» PROBLEM REQUIREMENTS:
Take the material below and retype it in full; pictures are left out.

» RECORDED DATA:
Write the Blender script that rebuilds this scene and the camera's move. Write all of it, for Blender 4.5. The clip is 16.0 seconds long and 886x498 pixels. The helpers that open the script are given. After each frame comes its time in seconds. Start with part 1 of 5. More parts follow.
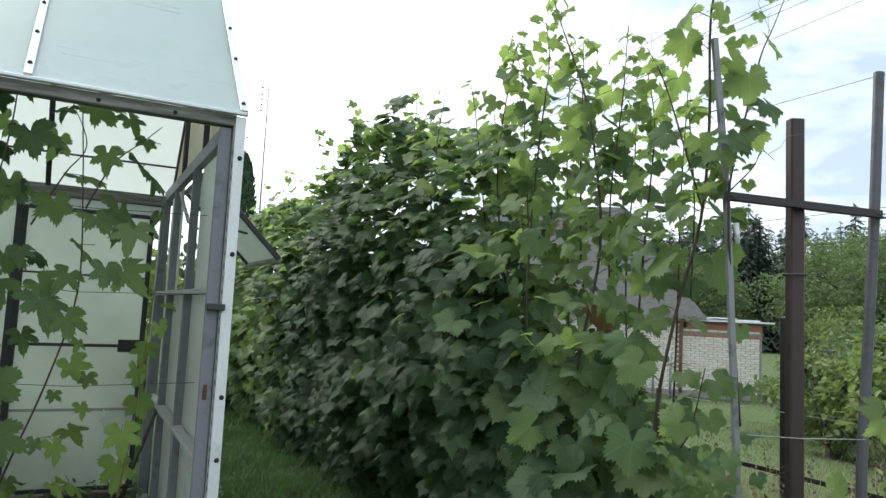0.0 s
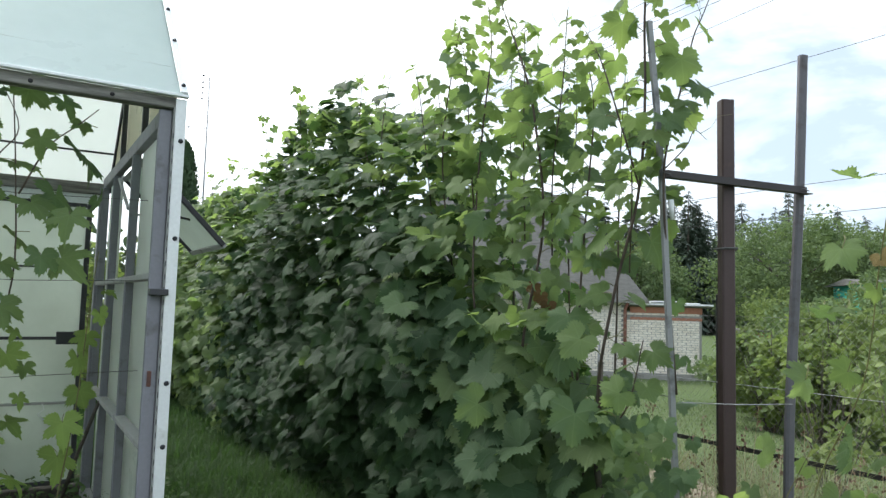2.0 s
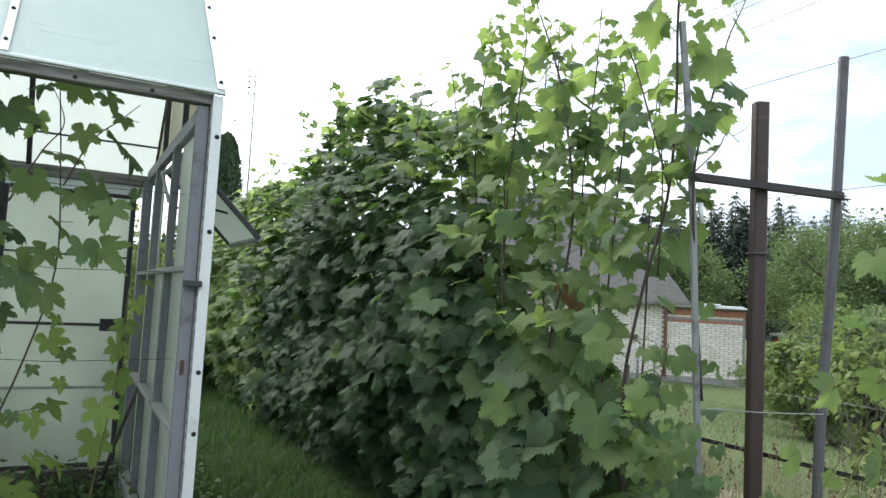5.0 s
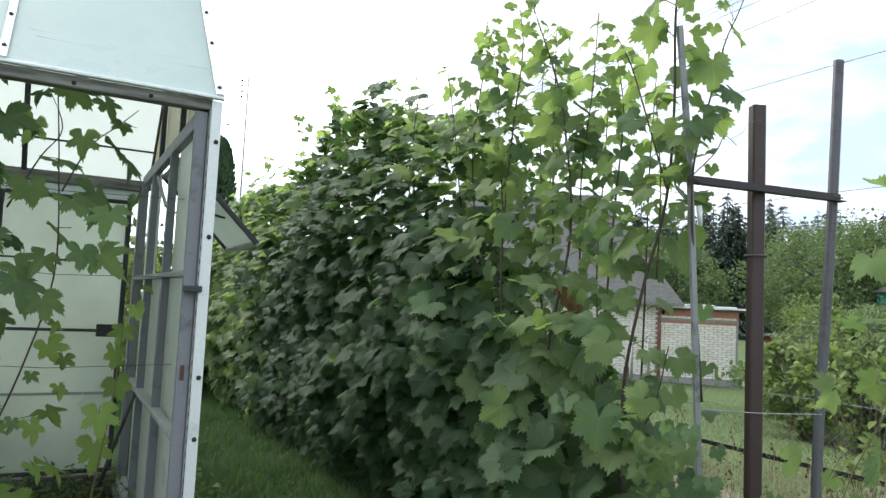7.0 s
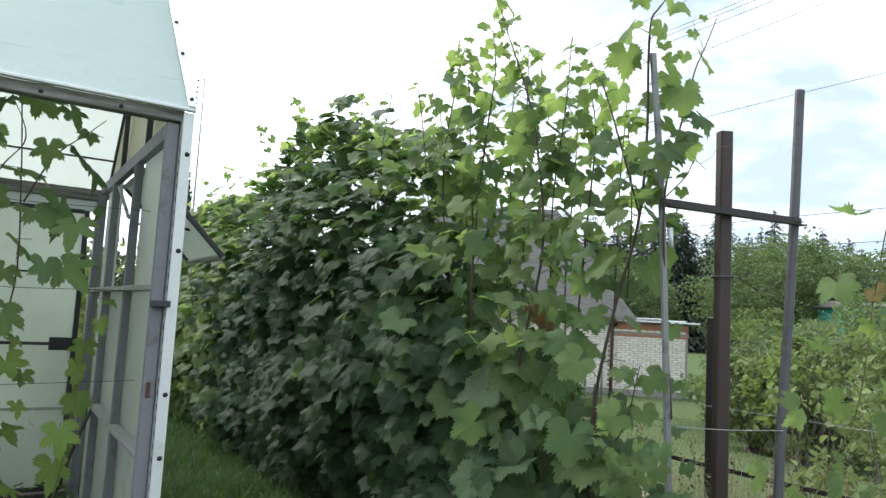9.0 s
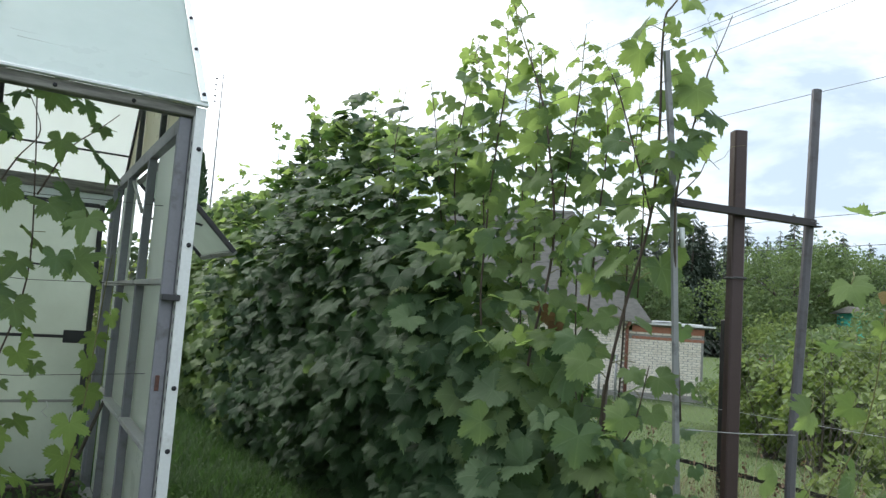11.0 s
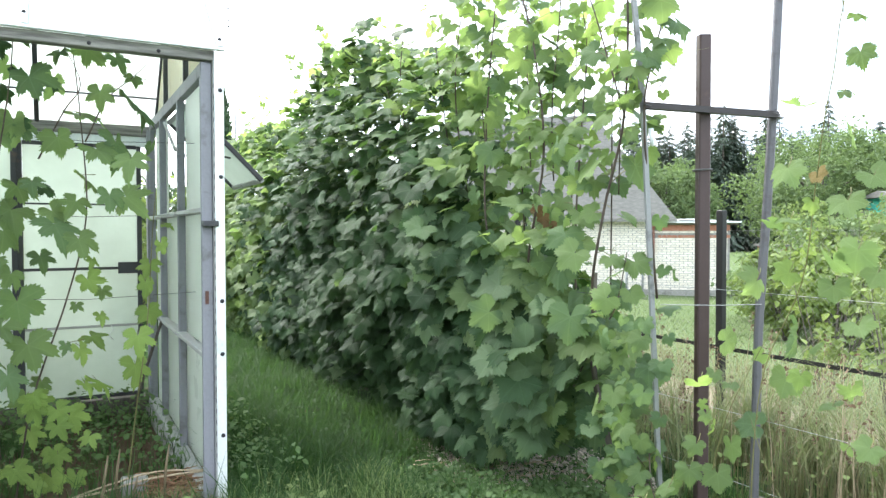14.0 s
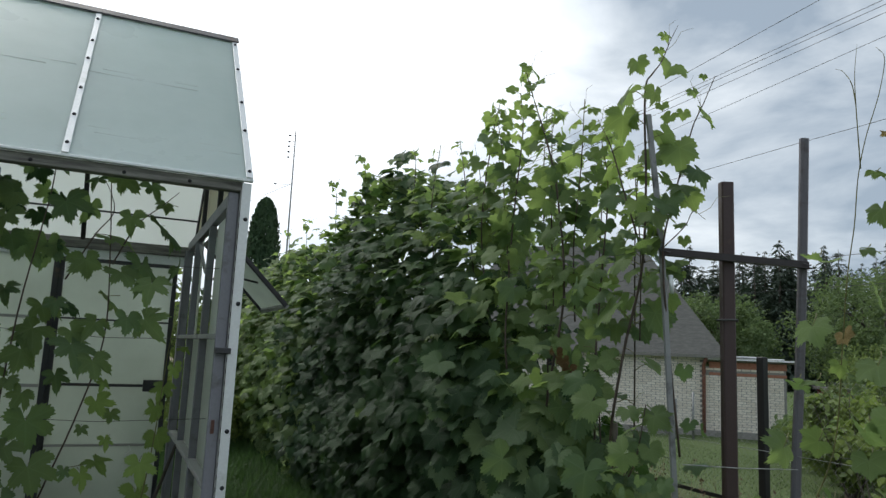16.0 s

» OUTPUT FOR THIS TASK:
Write the Blender script that rebuilds this scene and the camera's move. Write all of it, for Blender 4.5. The clip is 16.0 seconds long and 886x498 pixels. The helpers that open the script are given. After each frame comes its time in seconds. Start with part 1 of 5. More parts follow.
0.0 s
2.0 s
5.0 s
7.0 s
9.0 s
11.0 s
14.0 s
16.0 s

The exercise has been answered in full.